Devotional Thoughts for Today
“Greater Are His Ways”
My dear brothers and sisters, take note of this: Everyone should be quick to listen, slow to speak and slow to become angry, 20 because human anger does not produce the righteousness that God desires. 21 Therefore, get rid of all moral filth and the evil that is so prevalent and humbly accept the word planted in you, which can save you.
(To continue yesterday’s story) After my running accident, I was told I needed surgery. Devastated—knowing that I did not have the money to pay for the surgery—I shared with a church sister in tears. About a week later, I received a text that this sister had made arrangements for me to attend a healing conference in Georgia.

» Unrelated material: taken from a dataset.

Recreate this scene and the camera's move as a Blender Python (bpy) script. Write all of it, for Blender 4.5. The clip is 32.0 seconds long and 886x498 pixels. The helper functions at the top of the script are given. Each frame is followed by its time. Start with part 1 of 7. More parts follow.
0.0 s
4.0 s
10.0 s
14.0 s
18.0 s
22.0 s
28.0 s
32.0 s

Humbled and overwhelmed, I flew to Georgia with so much confidence that God would heal me. Every passing day I waited for God to do what seemed like the impossible, but every day nothing changed. I left Georgia still in pain and distraught that nothing had changed. But a week after I arrived home, something was radically different in me. That is, it took me about a week to realize God had healed me of my depression during the conference!

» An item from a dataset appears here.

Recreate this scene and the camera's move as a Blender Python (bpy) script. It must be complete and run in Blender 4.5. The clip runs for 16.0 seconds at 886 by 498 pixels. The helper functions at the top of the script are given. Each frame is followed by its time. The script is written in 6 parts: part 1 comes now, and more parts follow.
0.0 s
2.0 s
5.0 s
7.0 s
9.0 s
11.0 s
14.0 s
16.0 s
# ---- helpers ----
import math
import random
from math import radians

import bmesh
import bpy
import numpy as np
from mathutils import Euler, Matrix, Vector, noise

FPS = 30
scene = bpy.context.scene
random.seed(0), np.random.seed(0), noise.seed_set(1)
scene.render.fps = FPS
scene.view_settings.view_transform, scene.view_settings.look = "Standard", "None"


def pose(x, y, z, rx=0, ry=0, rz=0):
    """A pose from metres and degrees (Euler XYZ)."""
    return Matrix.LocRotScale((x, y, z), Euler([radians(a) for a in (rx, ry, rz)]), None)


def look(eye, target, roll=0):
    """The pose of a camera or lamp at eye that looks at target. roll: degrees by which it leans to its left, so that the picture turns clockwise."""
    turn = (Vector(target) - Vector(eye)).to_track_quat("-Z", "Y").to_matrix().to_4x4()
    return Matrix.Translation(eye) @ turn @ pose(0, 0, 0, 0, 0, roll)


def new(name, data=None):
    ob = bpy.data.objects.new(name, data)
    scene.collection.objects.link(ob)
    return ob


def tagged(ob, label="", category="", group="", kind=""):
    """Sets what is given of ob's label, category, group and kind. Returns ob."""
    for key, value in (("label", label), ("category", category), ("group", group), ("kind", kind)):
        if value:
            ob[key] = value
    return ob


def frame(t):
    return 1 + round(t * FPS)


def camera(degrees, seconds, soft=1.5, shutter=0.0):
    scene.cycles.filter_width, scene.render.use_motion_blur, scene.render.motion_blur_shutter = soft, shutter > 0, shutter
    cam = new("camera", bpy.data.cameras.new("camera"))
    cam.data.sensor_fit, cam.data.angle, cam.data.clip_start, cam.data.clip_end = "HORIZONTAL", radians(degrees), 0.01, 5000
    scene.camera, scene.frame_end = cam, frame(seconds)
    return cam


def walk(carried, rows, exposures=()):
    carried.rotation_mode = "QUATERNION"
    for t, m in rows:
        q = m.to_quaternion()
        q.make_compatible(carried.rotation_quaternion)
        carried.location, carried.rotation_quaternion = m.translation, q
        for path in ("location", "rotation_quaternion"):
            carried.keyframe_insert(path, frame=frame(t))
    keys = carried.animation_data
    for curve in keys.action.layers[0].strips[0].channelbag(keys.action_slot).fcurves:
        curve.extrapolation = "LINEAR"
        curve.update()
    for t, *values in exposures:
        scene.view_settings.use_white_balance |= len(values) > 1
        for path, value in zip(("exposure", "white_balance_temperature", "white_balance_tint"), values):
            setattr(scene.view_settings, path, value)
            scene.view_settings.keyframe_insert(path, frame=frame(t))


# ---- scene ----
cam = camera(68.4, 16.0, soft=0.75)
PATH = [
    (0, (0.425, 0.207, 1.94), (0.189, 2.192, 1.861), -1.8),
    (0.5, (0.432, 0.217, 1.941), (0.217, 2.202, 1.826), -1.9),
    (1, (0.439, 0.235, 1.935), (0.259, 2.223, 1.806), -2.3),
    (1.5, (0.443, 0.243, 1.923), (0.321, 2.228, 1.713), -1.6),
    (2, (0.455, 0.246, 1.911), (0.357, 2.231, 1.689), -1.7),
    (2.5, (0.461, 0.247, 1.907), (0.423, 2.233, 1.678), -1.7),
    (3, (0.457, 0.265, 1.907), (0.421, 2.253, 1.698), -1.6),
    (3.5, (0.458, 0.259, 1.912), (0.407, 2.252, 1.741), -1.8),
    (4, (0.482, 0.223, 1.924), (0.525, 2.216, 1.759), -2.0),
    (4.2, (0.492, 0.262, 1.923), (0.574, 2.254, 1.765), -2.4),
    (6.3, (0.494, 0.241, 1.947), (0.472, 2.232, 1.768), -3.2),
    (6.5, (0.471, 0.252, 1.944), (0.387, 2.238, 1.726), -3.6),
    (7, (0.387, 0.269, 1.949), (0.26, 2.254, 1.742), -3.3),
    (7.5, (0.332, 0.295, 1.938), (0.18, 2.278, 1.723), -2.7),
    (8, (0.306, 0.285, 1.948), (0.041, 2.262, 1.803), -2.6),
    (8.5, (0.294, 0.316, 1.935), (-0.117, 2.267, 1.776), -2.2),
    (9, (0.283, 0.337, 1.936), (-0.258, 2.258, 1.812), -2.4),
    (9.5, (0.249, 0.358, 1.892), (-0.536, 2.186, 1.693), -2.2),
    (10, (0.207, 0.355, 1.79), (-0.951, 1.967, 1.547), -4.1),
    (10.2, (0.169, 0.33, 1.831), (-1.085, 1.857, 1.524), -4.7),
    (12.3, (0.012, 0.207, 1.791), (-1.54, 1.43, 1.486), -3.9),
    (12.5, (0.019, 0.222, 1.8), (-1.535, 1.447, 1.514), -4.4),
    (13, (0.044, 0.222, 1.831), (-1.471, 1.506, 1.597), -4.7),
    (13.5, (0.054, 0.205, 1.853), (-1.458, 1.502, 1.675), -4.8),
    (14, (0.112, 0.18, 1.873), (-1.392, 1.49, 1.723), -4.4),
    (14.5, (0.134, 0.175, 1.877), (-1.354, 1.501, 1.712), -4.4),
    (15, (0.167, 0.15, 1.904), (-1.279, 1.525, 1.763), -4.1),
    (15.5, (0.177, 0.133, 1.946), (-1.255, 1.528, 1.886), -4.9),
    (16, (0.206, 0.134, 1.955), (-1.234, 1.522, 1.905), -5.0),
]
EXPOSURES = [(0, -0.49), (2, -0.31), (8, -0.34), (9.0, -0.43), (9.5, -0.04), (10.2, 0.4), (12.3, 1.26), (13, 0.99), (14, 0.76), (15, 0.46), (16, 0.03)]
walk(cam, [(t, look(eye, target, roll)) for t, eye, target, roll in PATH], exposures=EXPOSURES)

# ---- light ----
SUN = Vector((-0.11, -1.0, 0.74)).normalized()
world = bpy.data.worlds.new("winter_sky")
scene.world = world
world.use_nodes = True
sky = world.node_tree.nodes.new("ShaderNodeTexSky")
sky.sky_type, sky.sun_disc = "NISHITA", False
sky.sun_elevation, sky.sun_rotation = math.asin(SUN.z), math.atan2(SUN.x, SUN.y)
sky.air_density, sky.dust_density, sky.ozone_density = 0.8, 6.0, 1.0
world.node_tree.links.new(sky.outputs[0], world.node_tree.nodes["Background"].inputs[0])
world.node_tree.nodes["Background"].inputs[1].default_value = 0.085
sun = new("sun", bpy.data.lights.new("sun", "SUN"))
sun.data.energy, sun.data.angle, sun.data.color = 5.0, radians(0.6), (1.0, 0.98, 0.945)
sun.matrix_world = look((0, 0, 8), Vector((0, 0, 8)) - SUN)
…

In our moments of trial, anger is usually the first emotion we feel. Anger was not only my first reaction during my accident, but it was my perpetual attitude after hearing I needed surgery. Today’s passage teaches us, however, that “human anger does not produce the righteousness that God desires” (v.20). How many times have we found ourselves in the wrong place for allowing our anger to get the best of us? In our anger we say things that hurt others, we blame God, and we act in full rebellion to God’s Word. But James calls us to righteousness by humbly accepting the Word planted in us (v.21). We are called to respond to every situation with the truths declared in Scripture. While human anger will always reap works of the flesh, the Word will always reap righteousness in our lives.
I went to this conference angry and hurting, wondering how I got to this point after a simple attempt to change my life. But God’s plan was always to bring healing and restoration in ways I did not expect. That is the promise in Scripture that God “knows the plan [He] has for you . . . plans to prosper you and not to harm you, plans to give you hope and a future” (Jer. 29:11). Whatever you are going through, may today’s passage be a reminder to look to the promises of Scripture instead of responding in human anger. His plans are always good, and we can trust and hope in His promises that never change.
Prayer: God I thank You that I can trust in every word You have declared. Help me to respond to all situations with humility and not in anger. Help me to be quick to listen, slow to speak, and slow to be angry. In Jesus name. Amen.
Bible Reading for Today: Ecclesiastes 1
Lunch Break Study
Read Titus 3:1-7: Remind the people to be subject to rulers and authorities, to be obedient, to be ready to do whatever is good, 2 to slander no one, to be peaceable and considerate, and always to be gentle toward everyone. 3 At one time we too were foolish, disobedient, deceived and enslaved by all kinds of passions and pleasures. We lived in malice and envy, being hated and hating one another. 4 But when the kindness and love of God our Savior appeared, 5 he saved us, not because of righteous things we had done, but because of his mercy. He saved us through the washing of rebirth and renewal by the Holy Spirit, 6 whom he poured out on us generously through Jesus Christ our Savior, 7 so that, having been justified by his grace, we might become heirs having the hope of eternal life.
Questions to Consider
- What reminder does this passage give to all Christians?
- What does this passage say regarding what we used to do before God our Savior appeared?
- Why do you think the author reminds us of what Christ has done for us after telling how we should act as well as how we used to be before meeting Christ?
- The passage reminds us to be submit to authority, to be obedient, do what is good, slander no one, be peaceable and considerate, and gentle towards everyone.
- The passage reminds us we were foolish, disobedient, deceived and enslaved by all kinds of passion and pleasure, and we lived in malice, envy, and hatred.
- The conjunction “but” in verse 4 seems to imply that because God has saved us, we are saved from our old ways and we are able to act according to verses 1 to 2.
Today we looked at James’s call to respond in righteousness by the way of the Word in moments of trial. Although our natural response may be anger during times of difficulty, our lunch break passage reveals that because of Jesus’s work on the cross we can respond in obedience and gentleness. Take some time to reflect on the day and write down instances that you may have responded in your old nature. Go in repentance before the Lord, but do not be discouraged, for it is God’s work on the cross that will allow the Holy Spirit to help you overcome. Remember, you are a new creation and God’s mercies are new every morning.